In the first place, the order must be regarded as á grant of relief, and not as a measure adopted to supervise the conduct of the litigation, since the district court was attempting to make welfare recipients aware of their possible right to file state petitions for refunds. Second, while the district court was concerned about payments which federal beneficiaries might make in the future, this concern was motivated by its view of DPW’s past, not current practices. The court considered “lawful” the manner in which DPW currently solicits funds from federal beneficiaries— including those beneficiaries who are now entitled to notice. On the other hand, the court was concerned that DPW’s past illegal practices might lead recipients who entered into reimbursement agreements prior to November 1, 1973 to make unwarranted installment payments in the future, especially given DPW’s .decision, not in itself illegal, to refrain from giving recipients notice of their rights. Thus, while plaintiffs requested relief for “all present and past” federal welfare recipients “who have been ... or are subject” to DPW *5collection efforts, the court only granted notice to those who have been affected by past practices.

In sum, the court’s order looks to a “past breach of a legal duty,” and is not a “necessary consequence of compliance in the future with a substantive federal-question determination.” Since it follows that the relief granted by the court operates against Pennsylvania itself, we must consider whether the order is permissible because the Commonwealth has waived its immunity from suit.
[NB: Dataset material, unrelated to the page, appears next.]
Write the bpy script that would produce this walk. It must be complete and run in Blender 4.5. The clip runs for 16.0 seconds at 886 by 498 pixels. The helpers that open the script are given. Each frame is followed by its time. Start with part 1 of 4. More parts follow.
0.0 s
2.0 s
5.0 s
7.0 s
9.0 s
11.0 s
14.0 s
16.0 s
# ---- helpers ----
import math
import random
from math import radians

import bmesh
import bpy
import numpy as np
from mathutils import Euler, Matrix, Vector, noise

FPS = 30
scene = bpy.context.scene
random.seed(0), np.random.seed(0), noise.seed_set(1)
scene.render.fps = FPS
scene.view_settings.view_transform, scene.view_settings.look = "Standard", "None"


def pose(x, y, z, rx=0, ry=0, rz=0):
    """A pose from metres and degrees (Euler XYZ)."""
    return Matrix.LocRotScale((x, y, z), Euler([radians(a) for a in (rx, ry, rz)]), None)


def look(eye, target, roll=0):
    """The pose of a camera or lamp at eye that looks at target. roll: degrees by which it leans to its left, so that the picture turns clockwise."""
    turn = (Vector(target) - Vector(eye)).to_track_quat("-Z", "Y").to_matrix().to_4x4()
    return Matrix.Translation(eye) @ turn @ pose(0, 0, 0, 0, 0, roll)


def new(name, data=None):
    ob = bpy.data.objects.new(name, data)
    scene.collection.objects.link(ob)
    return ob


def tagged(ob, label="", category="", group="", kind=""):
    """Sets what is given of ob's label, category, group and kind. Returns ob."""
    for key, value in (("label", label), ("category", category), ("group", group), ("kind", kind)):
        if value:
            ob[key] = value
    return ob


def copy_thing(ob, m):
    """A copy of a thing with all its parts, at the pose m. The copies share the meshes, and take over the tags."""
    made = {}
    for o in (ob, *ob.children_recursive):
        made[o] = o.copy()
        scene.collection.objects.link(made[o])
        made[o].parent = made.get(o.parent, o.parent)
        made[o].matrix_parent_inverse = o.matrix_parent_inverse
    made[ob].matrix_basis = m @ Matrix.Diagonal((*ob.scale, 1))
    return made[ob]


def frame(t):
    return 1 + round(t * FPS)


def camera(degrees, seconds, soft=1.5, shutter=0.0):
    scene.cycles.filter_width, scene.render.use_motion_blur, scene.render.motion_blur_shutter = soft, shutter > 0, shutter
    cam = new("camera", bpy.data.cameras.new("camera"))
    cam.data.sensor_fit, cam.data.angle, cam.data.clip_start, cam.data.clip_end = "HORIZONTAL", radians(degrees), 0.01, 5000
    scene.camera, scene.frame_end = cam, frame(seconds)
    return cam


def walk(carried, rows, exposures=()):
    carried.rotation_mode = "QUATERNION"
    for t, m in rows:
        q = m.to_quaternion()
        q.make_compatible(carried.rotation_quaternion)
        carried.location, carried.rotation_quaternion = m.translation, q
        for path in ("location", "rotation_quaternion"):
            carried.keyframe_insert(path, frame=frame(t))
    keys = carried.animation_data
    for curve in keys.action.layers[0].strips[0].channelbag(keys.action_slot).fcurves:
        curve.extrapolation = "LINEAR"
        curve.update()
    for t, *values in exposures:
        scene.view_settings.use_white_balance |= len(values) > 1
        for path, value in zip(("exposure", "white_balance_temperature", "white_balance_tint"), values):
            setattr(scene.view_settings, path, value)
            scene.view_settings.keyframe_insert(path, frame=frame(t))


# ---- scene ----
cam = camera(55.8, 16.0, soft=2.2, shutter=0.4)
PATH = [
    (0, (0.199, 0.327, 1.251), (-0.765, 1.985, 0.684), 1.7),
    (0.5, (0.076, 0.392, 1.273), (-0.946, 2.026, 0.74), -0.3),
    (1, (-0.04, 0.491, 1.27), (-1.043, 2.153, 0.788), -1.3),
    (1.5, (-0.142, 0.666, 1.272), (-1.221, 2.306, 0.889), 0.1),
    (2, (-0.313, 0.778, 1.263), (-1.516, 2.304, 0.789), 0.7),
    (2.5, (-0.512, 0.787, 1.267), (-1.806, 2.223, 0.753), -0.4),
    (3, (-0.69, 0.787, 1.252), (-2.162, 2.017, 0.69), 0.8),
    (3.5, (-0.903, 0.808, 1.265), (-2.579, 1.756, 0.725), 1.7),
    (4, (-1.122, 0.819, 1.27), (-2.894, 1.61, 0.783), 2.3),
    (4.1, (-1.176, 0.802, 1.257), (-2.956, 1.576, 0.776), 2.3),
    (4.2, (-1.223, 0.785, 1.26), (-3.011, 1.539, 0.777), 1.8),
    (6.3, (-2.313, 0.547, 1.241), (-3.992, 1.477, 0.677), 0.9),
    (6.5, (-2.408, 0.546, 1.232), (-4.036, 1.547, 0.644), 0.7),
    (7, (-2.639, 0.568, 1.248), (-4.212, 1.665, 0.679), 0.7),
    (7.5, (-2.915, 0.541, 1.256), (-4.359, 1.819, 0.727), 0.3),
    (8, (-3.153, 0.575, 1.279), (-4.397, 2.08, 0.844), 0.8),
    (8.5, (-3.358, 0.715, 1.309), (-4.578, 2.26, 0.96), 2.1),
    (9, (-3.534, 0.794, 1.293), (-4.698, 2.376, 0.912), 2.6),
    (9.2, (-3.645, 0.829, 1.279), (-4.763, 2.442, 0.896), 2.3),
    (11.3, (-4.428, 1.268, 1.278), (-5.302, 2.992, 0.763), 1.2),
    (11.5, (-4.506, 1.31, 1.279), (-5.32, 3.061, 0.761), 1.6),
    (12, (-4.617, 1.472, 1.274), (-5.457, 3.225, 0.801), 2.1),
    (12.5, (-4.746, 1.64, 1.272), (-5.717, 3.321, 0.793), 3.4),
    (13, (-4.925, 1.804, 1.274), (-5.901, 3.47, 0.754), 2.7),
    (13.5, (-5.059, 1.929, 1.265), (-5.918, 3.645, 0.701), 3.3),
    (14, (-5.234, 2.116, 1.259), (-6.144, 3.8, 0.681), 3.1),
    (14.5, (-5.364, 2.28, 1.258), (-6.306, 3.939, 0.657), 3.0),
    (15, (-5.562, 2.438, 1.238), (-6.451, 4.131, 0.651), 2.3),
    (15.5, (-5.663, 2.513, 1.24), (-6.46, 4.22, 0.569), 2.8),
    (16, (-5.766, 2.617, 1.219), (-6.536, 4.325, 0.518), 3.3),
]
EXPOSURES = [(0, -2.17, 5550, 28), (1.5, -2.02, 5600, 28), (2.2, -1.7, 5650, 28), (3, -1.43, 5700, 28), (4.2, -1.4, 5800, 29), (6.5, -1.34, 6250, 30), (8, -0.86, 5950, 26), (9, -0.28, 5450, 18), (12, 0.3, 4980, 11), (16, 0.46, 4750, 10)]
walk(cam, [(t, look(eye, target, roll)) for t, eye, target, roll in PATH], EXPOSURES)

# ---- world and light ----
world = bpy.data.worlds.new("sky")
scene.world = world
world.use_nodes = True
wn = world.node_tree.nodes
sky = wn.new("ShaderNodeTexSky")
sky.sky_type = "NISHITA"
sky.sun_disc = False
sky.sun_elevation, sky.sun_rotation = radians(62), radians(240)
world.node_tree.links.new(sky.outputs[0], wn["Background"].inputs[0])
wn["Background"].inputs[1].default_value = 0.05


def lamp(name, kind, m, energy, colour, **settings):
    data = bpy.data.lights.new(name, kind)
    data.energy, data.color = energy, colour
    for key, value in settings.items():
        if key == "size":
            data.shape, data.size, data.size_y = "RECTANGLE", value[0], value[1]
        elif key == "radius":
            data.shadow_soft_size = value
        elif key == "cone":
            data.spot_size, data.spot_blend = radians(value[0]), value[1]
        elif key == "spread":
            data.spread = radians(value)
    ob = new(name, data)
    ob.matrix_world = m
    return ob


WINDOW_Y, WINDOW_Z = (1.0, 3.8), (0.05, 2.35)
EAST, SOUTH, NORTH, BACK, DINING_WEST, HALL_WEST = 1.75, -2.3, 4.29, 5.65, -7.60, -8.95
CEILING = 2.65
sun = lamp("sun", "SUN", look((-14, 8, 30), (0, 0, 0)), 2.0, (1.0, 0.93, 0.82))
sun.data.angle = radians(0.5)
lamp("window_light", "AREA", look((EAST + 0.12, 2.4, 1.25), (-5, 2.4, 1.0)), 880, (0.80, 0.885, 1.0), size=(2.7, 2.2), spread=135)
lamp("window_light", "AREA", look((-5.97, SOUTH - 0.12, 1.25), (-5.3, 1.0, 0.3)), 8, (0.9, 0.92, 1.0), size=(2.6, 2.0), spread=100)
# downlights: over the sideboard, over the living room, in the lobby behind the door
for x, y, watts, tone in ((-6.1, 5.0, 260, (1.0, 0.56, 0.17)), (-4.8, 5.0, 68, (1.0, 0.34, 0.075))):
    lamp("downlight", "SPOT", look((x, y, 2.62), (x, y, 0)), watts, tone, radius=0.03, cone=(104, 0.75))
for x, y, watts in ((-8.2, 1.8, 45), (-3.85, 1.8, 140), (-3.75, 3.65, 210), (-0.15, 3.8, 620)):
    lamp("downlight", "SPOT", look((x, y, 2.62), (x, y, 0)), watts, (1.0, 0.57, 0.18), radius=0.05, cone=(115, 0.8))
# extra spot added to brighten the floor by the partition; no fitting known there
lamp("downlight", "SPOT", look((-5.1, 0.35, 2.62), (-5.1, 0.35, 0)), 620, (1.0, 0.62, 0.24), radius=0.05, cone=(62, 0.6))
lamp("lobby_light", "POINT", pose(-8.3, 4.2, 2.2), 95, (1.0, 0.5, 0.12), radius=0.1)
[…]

Edelman makes clear that there has been no such waiver, since “the threshold fact of congressional authorization to sue a class of defendants which literally includes States is wholly absent,” and Pennsylvania has not “consented to the abrogation of [its] immunity,” 415 U.S. 651, 672, 94 S.Ct. 1347, 1360, 39 L.Ed.2d 662.

The order of the district court will be reversed, and the case remanded with a direction that the complaints be dismissed. The relief requested in No. 76-1968 will be denied.